If you’ve read this far, you’re probably interested in making an investment. The process can be annoying but is no more difficult than making a trade with a stockbroker. In the case of cryptocurrencies, in the United States, you have three main choices. Coinbase, Kraken, and Gemini. I’m going to cover Coinbase here because in my opinion, it is the easiest for newbies.
The first thing you must do is to establish a Coinbase account. They have an excellent referral program that will give both of us $10.00 in Bitcoin if you use the link below and invest $100 or more in any coin they process transactions in (currently Bitcoin, Ethereum, and Litecoin). You don’t have to, but free money all around is a good thing in my opinion. This is how I started investing and I can attest to the fact that they do pay both users. The cool thing is you’ll receive your own link to refer others and get the same rewards going forward.
You have to provide a mobile number that can receive text messages for mandatory two-step verification to set up the account. The process is that you log in with an email address/password and then you receive a text message with a one-time verification code each time you log in.
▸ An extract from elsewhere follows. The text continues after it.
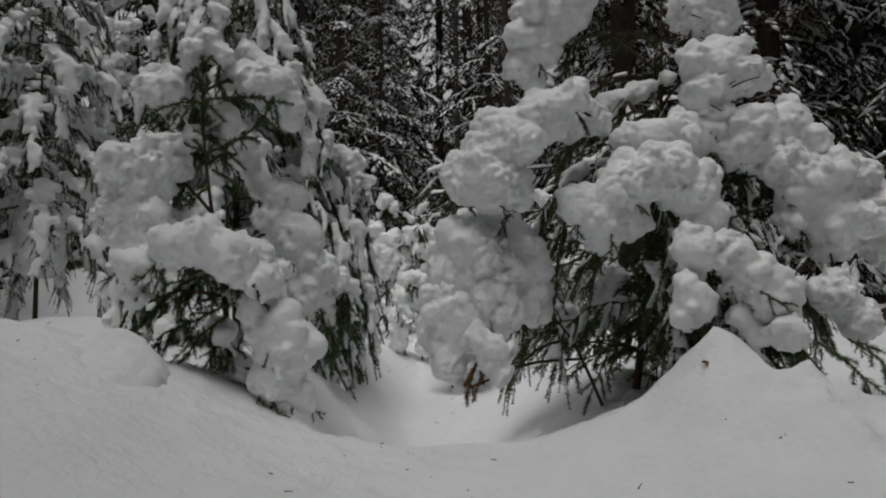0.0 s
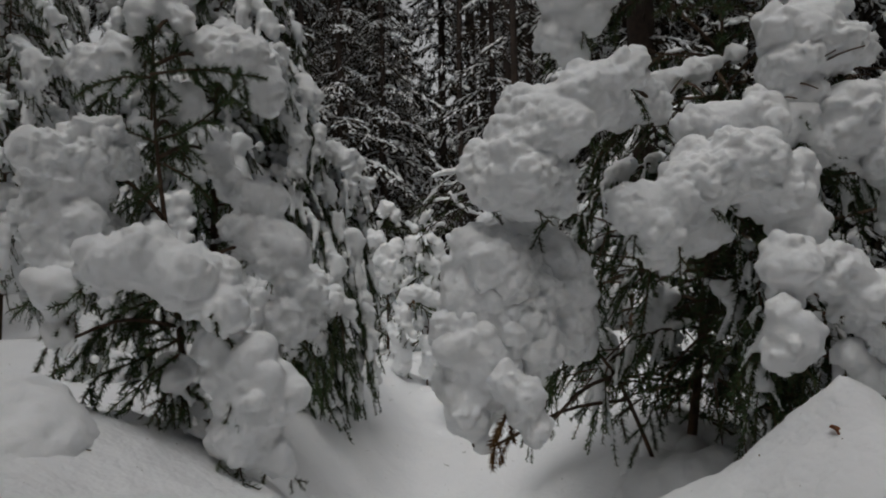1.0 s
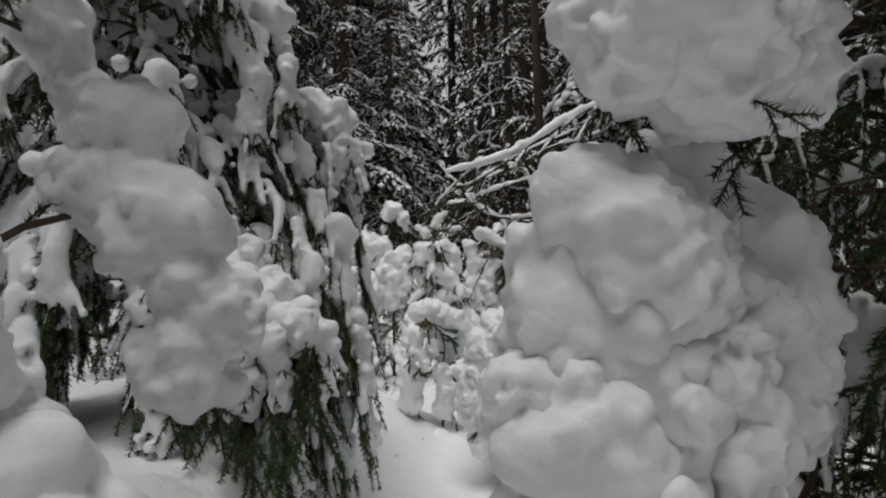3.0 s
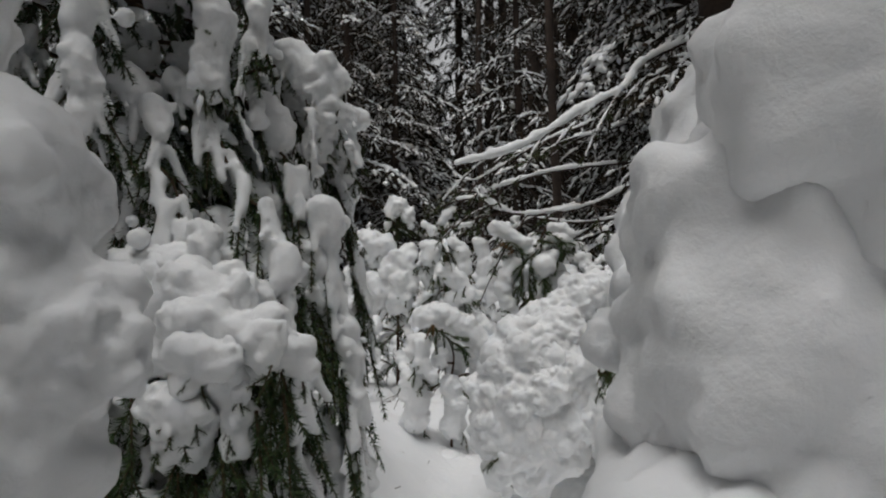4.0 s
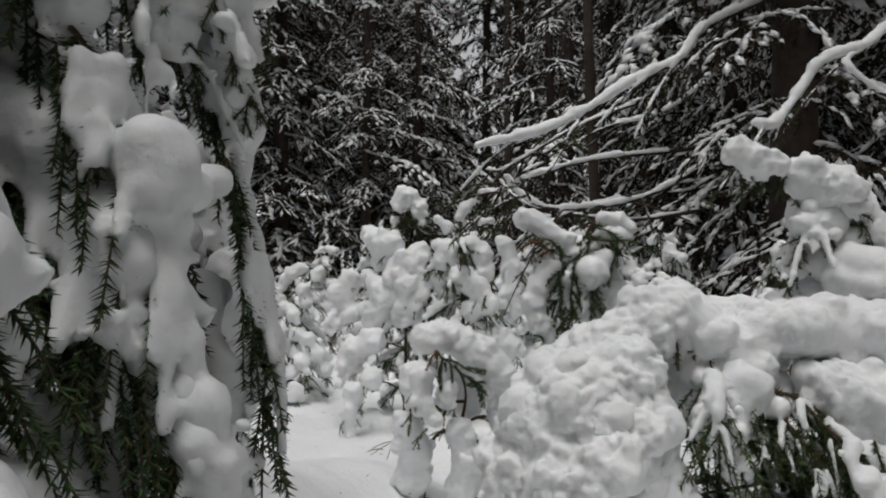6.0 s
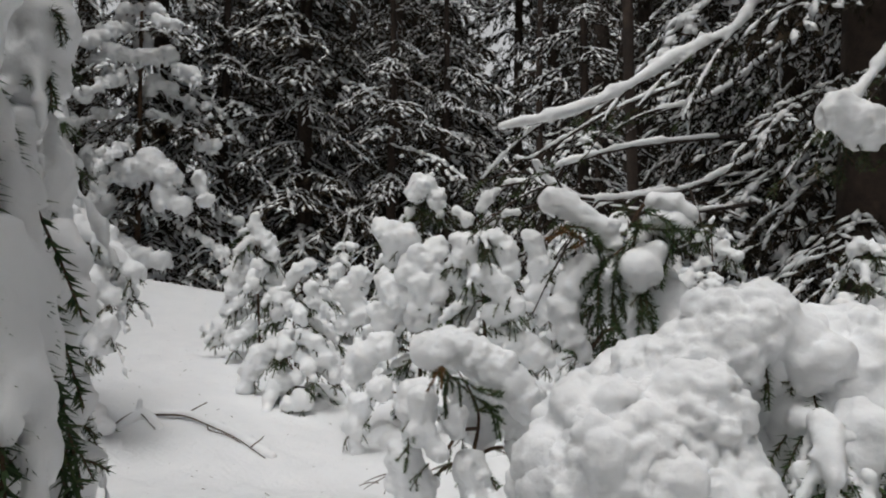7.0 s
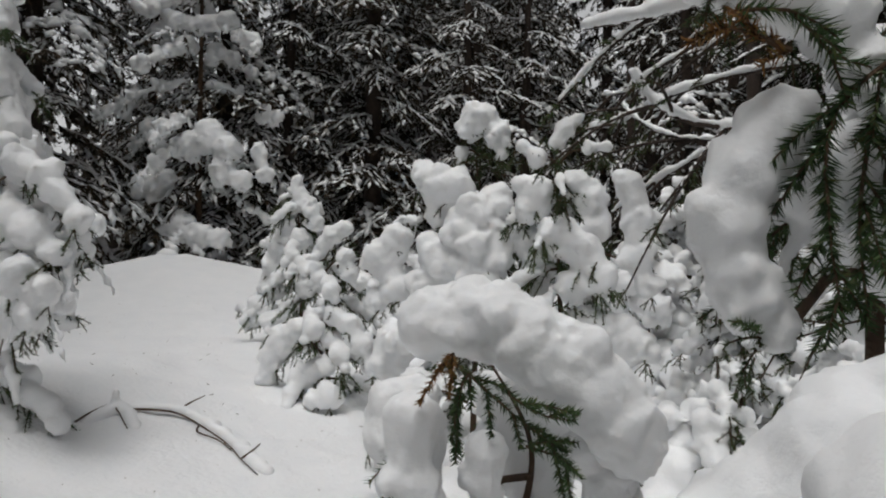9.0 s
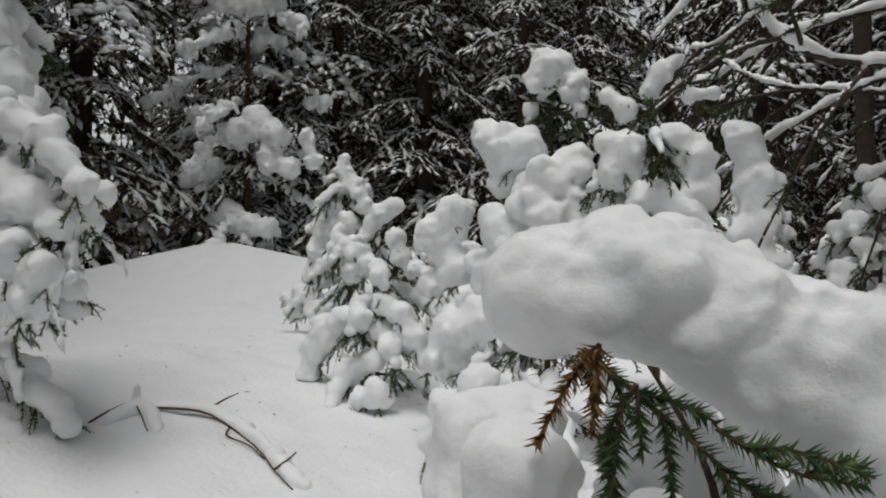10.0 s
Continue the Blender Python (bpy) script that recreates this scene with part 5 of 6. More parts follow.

Once you have an account, you have to add a payment source in Settings > Payment Methods > Add Payment Method.
You can use a bank account or credit card to buy coins, but you must go through the verification process where Coinbase makes two small deposits to your account, that you must view an verify through your bank or credit card. The process is straightforward and Coinbase will walk you through it, but be patient as during heavy transaction times it may take days for the verification deposits to show up. In my case it took over 7 days, so please don’t start the process until you’re committed and ready.
Once verified, you simply go to the Buy/Sell tab and choose the coin you want to buy, the amount in US Dollars and payment source to use. You will also be shown the transaction fees that Coinbase will collect upfront before you make a purchase. These are processing fees and are typically very low.
Once finished, you will be the proud owner of BitCoin, Ethereum or Litecoin and can either hold it to let it increase in value or you can use it to purchase goods and services from merchants that accept cryptocurrencies. You can also purchase different types of coins with coins you already own. For instance, buying BitCoin with Ethereum coins, etc.
Hopefully, this has been a nice primer for the world of cryptocurrency investing. As always, feel free to ask questions in the comments. Happy investing and good luck to all the future Internet Millionaires!